A piece of wire 12 m long is cut into two pieces. One piece is bent into a square and the other is bent into a circle. (Give your answers correct to two decimal places.)

Part A) how much of the wire should be used for the circle to maximize the area? (Solved this part, it is 12, the entire length)

Part B) how much of the wire should be used for the circle to minimize the area? (unsolved, it is not the number i get below, it is also not 0 or 12).

## Homework Equations

[tex] A_{square}=ab [/tex]

[tex] A_{circle} = \pi r^{2} [/tex]

[tex] r= \pi *circumference [/tex]

## The Attempt at a Solution

So cutting the wire of 12 m in length into two pieces, x and 12-x. The x side will be made into the square so that the square has sides x/4 and an area of (x/4)^2. This means the length of the wire 12-x will be the circumference of the circle. So if:

[tex] r = \pi C,\;\; C=12-x, \;\; then \;\; r= \pi (12-x)= 12 \pi - \pi x [/tex]

then substitute into area:

[tex] A_{circle}= \pi r^{2} = \pi (12 \pi - \pi x)^{2} [/tex]

so once you foil that out you get:

[tex] A_{circle} = 144 \pi^{3}-24 \pi^{3}x + \pi^{3}x^{2} [/tex]

but we want the total area which is:

[tex] A_{total}=A_{square}+A_{circle} [/tex]

[tex] A_{total}=\frac {x^{2}}{16} + 144 \pi^{3}-24 \pi^{3}x + \pi^{3}x^{2}[/tex]

now take the derivative to find the critical number(s):

[tex] A_{total}'= \frac{x}{8} -24 \pi^{3} + 2 \pi^{3} x [/tex]

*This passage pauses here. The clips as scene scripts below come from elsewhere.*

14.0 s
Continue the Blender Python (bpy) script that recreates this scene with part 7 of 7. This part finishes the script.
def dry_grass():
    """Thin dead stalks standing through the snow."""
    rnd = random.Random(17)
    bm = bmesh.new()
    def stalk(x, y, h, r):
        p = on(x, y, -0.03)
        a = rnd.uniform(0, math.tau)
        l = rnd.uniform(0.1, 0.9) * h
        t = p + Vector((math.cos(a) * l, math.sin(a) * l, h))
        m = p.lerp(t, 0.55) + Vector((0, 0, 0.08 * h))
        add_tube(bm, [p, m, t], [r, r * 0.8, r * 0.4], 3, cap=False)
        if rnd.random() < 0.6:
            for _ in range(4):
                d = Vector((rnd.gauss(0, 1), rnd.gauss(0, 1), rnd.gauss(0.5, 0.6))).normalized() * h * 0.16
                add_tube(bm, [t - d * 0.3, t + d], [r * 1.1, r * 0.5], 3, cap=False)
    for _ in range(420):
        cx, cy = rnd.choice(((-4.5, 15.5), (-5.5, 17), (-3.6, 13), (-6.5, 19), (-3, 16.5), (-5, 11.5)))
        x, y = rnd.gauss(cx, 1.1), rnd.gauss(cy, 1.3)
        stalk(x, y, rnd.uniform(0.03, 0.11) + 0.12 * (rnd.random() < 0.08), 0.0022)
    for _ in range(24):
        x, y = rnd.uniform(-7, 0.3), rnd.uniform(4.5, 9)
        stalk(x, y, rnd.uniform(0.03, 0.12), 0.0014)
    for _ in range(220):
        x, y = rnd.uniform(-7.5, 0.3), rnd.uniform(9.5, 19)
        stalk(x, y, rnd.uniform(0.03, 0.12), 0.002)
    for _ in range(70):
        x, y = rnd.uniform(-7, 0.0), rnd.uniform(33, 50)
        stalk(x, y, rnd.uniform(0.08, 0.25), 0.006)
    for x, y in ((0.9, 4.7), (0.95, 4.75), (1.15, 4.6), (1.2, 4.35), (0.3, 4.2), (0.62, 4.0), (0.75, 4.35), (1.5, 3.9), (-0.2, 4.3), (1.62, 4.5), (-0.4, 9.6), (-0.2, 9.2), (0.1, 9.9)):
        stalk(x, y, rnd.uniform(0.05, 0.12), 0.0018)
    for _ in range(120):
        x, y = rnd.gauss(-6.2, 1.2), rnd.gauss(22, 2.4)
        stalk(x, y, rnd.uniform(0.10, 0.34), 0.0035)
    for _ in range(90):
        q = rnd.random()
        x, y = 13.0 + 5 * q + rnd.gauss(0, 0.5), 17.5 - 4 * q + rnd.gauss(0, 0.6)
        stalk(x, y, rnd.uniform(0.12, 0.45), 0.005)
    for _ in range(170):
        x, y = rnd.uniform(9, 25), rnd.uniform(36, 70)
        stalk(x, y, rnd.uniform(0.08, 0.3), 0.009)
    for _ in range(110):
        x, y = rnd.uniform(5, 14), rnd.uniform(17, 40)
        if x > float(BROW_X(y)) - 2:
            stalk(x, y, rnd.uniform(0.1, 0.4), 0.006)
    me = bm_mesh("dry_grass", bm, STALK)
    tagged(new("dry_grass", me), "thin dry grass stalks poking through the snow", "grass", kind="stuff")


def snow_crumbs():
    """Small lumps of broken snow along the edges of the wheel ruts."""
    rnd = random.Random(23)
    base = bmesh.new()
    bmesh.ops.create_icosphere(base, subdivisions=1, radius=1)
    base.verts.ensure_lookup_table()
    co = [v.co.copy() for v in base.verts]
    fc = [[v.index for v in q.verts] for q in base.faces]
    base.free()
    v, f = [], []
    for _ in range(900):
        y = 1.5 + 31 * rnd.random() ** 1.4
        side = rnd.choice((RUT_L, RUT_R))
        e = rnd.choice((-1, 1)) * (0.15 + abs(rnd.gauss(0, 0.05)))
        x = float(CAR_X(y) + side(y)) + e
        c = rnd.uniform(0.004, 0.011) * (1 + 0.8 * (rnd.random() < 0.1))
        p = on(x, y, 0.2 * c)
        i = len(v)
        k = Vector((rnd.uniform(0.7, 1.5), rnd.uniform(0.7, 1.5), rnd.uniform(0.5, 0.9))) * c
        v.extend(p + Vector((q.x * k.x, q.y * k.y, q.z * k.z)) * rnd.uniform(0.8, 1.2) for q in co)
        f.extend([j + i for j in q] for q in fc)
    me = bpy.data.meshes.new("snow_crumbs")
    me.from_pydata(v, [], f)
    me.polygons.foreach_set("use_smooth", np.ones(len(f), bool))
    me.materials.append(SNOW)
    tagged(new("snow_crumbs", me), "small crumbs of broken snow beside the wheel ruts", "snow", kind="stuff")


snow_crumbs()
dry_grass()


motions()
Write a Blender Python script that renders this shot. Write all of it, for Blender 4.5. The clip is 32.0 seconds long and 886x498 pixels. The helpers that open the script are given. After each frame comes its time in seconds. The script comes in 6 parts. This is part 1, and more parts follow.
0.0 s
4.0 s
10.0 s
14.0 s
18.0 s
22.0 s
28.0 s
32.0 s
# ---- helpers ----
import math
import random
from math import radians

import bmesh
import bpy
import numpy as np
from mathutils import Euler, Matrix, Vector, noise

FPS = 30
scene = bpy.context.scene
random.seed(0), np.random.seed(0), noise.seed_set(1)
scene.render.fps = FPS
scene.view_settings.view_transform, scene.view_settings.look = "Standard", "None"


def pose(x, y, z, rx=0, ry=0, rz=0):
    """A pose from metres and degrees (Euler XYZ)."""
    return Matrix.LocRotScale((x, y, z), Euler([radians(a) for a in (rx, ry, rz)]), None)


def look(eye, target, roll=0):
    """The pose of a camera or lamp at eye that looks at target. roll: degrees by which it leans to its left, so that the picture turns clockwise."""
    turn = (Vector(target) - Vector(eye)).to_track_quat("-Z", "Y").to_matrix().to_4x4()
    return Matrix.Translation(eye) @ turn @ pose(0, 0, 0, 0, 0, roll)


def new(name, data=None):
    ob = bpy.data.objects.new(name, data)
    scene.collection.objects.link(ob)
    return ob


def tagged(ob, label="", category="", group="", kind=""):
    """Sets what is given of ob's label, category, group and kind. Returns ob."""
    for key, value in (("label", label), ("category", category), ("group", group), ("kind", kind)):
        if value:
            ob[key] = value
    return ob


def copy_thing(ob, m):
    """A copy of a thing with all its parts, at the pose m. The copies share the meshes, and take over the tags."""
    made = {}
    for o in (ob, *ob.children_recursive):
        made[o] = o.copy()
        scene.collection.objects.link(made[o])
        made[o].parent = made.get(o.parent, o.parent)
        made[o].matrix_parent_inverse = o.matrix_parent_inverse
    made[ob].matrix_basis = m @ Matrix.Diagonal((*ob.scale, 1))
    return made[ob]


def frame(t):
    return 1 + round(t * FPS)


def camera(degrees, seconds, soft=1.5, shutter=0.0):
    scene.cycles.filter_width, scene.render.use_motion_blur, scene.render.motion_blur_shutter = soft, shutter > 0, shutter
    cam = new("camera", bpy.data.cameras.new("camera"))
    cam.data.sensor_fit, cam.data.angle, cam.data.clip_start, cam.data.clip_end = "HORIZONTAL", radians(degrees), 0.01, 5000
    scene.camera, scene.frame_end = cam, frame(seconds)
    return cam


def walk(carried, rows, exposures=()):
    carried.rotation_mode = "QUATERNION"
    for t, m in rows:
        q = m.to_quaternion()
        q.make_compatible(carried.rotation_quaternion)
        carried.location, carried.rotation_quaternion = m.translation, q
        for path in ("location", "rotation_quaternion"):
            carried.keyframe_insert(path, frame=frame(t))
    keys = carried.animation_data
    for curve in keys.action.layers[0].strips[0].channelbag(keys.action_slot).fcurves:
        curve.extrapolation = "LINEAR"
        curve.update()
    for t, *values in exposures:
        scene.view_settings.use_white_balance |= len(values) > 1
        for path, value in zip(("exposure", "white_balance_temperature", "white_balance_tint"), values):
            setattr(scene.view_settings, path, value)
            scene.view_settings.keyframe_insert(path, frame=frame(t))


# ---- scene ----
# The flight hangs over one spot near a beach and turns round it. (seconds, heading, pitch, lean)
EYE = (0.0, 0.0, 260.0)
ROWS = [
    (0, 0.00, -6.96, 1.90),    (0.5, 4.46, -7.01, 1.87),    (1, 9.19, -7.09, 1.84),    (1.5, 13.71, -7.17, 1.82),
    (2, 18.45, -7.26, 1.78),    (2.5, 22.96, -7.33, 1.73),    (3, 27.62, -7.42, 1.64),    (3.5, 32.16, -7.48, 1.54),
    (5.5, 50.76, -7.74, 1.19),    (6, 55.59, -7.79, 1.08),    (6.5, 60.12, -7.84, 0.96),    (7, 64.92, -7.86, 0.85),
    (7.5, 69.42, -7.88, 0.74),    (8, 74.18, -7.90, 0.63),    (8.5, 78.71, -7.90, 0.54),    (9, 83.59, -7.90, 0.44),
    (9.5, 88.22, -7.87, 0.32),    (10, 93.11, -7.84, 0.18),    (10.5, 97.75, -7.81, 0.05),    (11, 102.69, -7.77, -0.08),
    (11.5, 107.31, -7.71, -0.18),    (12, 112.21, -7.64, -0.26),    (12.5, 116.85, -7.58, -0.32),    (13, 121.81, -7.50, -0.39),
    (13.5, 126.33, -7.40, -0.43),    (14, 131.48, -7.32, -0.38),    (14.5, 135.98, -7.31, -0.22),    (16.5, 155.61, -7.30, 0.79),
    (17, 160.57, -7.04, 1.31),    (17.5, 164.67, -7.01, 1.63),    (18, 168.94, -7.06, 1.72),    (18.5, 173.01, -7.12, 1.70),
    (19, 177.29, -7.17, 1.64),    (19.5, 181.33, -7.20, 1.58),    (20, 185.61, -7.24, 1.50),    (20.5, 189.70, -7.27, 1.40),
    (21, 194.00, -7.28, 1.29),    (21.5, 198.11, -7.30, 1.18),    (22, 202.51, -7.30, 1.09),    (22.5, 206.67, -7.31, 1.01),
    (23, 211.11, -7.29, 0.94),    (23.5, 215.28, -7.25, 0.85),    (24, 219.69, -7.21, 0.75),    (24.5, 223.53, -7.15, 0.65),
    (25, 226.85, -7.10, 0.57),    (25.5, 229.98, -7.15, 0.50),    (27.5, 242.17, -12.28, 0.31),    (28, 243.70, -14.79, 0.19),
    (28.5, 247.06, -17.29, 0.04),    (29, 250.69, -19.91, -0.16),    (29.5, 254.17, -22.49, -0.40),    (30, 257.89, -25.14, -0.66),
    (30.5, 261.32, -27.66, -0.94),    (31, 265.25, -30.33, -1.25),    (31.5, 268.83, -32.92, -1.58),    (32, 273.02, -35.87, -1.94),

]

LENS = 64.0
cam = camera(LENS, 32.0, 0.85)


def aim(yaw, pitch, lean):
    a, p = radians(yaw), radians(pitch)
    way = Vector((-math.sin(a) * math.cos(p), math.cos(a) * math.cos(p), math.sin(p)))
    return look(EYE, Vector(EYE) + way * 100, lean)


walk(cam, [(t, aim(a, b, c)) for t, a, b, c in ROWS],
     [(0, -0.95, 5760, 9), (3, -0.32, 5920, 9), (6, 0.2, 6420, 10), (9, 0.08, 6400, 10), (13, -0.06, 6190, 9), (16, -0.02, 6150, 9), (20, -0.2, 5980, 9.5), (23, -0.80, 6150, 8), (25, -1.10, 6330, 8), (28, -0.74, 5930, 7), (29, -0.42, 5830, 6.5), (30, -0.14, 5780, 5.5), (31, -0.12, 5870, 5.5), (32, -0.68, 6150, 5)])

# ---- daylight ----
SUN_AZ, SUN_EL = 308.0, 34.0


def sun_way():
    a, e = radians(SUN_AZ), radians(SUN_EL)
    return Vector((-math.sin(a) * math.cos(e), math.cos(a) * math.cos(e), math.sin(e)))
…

solving that for x you get 11.97.

As I said about this number is not the answer to anything, as far as the program is concerned, so where did i go wrong? I have done this over a couple times so i dont think it is my math, perhaps i am just not fully understanding what it is that i need to do here.

Thanks for any help in advance!